Collect from the data below each line with "Python".

··· PROVIDED RECORDS ···

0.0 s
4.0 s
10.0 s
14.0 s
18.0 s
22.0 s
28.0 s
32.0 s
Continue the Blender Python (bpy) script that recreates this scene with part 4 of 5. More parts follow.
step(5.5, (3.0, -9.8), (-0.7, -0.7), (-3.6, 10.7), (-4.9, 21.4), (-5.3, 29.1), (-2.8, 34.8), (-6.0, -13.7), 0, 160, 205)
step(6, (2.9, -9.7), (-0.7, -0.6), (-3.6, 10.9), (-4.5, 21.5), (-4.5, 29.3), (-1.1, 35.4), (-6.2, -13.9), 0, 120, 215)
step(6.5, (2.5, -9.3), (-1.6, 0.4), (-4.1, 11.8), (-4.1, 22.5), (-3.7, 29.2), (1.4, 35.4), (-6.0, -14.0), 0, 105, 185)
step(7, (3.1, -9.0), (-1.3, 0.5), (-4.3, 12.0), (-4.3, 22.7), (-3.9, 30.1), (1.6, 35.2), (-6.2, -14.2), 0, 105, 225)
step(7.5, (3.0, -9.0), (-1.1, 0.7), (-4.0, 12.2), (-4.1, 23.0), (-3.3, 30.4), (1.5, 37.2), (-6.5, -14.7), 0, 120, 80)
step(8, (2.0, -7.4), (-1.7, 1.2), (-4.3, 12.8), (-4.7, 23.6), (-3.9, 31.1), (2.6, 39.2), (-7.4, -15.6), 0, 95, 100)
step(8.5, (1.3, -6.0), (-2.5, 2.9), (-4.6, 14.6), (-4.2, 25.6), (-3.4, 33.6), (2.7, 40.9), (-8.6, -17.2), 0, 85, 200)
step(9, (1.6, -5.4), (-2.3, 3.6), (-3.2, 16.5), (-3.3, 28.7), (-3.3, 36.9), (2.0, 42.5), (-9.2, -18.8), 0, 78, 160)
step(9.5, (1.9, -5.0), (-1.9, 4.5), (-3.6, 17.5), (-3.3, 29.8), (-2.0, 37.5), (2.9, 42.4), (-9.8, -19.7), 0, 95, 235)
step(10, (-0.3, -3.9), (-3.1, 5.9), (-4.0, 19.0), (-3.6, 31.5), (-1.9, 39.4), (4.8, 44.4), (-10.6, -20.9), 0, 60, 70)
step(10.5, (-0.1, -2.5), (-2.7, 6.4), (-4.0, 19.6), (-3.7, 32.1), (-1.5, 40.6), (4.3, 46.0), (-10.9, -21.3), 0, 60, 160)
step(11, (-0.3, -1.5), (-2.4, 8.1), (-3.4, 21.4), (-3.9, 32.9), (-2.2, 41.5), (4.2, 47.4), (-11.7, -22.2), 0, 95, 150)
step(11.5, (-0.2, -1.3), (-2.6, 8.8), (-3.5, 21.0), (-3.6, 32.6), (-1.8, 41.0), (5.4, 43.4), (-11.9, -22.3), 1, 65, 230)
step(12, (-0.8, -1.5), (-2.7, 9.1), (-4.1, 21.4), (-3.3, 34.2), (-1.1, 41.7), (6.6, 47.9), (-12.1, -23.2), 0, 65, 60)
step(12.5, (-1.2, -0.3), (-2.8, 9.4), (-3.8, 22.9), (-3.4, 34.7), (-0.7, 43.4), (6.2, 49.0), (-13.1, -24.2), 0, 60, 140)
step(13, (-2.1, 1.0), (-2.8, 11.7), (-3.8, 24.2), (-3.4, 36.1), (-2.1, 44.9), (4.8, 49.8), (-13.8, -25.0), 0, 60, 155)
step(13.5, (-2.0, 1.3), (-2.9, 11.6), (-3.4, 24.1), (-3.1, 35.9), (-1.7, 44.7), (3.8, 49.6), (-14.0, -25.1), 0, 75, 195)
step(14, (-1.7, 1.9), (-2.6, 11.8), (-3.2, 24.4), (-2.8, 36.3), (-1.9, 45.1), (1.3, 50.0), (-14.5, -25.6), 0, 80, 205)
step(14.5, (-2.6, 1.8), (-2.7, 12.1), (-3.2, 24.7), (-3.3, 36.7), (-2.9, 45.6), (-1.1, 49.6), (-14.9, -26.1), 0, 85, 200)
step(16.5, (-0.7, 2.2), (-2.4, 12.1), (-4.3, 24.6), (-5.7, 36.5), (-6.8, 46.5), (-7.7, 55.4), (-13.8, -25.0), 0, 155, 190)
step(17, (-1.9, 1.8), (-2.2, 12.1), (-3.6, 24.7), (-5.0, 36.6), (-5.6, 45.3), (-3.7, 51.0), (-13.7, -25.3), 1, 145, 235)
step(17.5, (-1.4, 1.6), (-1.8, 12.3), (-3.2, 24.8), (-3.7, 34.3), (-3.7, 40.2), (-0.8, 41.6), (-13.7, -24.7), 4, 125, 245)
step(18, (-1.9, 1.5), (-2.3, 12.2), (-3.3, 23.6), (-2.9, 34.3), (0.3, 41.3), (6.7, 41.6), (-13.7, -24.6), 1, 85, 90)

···
··· PROVIDED RECORDS ···

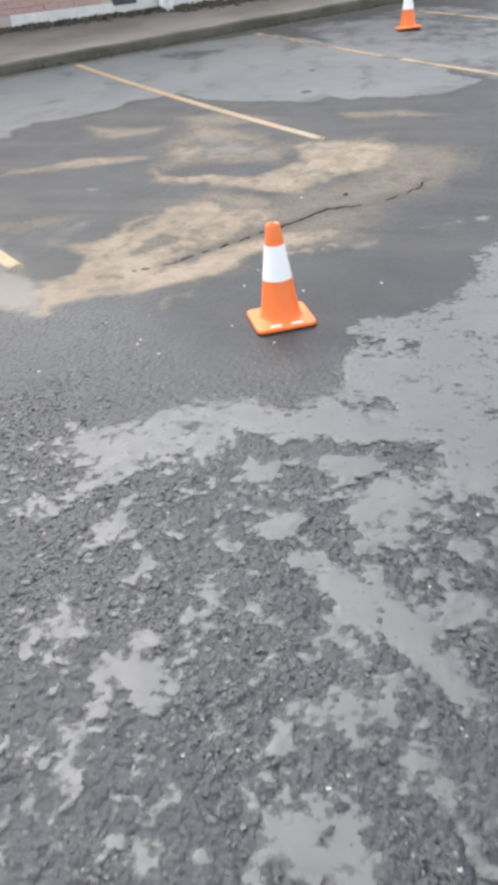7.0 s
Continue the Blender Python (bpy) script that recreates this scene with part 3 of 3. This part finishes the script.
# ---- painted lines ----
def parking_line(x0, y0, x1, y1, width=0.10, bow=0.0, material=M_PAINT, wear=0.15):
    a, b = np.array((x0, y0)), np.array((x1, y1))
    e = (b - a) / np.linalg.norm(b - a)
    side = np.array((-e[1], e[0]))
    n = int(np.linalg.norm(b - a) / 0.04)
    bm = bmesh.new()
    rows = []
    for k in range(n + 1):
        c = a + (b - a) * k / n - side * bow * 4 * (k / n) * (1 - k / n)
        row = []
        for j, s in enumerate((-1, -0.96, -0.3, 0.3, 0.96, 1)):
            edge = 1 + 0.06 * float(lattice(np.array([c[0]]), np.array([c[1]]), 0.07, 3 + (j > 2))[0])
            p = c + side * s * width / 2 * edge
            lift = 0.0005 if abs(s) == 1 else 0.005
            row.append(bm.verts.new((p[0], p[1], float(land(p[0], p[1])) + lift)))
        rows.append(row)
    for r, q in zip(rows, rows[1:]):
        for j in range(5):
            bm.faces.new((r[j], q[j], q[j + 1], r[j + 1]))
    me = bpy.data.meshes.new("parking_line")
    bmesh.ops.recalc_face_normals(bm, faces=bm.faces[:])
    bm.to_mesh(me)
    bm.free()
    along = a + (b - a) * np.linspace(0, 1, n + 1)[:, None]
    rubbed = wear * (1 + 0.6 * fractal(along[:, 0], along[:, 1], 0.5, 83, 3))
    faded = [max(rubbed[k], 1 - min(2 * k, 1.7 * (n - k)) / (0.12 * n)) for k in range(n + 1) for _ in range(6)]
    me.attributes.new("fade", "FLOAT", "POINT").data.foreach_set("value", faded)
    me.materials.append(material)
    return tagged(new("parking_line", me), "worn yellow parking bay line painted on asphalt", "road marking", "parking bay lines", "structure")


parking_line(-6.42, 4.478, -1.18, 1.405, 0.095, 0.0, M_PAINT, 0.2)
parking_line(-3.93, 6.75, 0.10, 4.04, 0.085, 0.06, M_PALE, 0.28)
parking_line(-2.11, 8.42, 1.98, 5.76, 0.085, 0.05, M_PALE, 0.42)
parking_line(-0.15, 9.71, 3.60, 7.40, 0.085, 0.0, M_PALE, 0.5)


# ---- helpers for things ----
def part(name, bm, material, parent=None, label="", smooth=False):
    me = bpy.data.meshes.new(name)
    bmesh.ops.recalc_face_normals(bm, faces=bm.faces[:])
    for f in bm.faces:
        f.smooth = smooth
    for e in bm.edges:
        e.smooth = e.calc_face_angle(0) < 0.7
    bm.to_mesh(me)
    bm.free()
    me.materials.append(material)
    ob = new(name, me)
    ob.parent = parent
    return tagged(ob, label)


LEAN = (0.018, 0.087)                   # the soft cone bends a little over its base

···
··· PROVIDED RECORDS ···

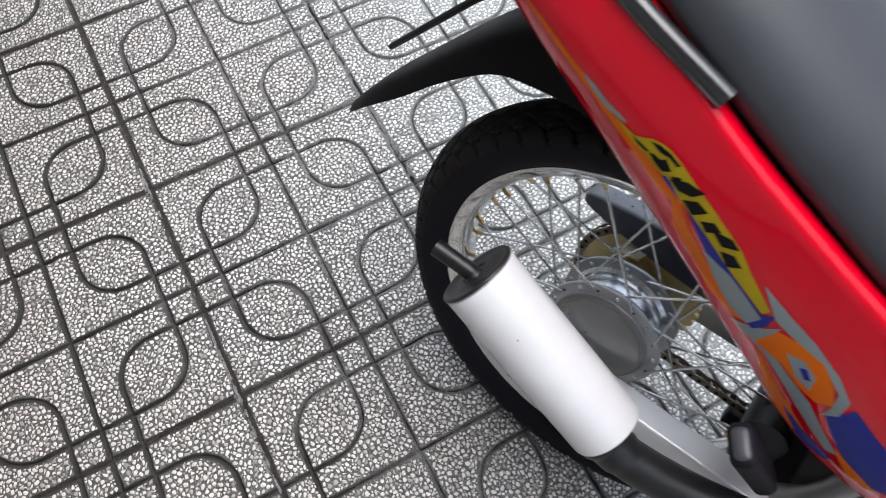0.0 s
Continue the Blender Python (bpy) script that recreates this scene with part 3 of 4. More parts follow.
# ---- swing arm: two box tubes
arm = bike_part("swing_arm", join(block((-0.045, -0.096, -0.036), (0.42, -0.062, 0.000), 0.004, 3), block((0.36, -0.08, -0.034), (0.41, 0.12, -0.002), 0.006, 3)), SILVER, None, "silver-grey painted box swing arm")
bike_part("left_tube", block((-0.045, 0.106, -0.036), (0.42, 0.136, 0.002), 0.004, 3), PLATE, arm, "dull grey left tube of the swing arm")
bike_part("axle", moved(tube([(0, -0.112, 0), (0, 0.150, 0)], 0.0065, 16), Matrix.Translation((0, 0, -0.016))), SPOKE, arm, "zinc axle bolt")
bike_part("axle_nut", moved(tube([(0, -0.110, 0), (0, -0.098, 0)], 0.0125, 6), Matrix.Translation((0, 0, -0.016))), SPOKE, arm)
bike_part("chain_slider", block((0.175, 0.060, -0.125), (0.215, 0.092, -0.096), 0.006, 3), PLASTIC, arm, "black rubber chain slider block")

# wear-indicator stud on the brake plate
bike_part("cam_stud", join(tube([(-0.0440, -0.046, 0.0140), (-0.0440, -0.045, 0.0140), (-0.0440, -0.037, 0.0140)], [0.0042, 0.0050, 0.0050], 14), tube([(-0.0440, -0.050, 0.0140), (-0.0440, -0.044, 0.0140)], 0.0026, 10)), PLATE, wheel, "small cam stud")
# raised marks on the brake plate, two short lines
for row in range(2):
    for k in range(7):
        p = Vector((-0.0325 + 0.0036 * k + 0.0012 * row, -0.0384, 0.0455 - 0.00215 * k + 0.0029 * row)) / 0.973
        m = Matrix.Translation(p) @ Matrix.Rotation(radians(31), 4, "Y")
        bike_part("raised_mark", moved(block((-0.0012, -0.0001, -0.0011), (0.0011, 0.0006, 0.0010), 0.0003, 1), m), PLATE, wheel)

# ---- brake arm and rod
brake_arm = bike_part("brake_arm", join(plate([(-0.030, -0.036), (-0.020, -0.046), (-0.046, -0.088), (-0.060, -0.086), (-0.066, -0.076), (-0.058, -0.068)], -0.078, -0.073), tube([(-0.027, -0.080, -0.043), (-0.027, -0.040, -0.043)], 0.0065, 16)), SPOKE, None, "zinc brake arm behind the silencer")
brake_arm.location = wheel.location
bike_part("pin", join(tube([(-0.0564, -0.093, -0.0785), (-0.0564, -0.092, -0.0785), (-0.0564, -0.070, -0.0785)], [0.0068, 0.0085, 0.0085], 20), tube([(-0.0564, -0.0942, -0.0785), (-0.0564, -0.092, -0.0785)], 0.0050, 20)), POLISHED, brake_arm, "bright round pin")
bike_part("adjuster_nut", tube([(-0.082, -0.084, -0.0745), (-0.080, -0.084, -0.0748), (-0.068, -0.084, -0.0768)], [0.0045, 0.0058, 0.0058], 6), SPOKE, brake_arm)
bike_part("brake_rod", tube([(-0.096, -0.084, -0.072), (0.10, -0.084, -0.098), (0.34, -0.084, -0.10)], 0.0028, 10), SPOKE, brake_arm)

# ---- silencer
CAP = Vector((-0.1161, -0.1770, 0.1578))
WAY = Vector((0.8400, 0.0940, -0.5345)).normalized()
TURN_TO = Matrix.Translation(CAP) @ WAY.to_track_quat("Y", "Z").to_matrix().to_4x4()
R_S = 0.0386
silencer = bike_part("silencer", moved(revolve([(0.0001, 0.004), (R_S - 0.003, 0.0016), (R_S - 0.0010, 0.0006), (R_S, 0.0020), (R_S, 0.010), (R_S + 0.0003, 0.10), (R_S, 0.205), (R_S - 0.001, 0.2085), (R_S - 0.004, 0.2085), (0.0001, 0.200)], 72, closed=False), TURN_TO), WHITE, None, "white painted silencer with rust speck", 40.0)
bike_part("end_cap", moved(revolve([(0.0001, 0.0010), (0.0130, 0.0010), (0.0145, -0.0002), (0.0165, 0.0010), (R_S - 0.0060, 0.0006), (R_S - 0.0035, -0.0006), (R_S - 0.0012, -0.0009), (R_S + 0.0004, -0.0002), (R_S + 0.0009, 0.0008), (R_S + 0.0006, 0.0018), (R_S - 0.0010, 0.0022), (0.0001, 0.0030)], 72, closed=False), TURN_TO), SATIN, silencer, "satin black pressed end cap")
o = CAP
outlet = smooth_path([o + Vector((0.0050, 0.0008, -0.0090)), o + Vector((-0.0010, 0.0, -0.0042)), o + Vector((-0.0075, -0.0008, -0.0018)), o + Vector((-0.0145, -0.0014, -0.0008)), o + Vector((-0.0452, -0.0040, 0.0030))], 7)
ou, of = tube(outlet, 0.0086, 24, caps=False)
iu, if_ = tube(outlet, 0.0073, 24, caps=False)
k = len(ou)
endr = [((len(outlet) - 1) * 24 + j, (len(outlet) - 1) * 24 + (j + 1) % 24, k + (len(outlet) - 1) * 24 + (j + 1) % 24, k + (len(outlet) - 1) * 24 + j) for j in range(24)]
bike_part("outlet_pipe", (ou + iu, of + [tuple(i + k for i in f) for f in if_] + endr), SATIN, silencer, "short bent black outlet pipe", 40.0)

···

--- WRITTEN ANSWER ---
Continue the Blender Python (bpy) script that recreates this scene with part 4 of 5. More parts follow.
Continue the Blender Python (bpy) script that recreates this scene with part 3 of 3. This part finishes the script.
Continue the Blender Python (bpy) script that recreates this scene with part 3 of 4. More parts follow.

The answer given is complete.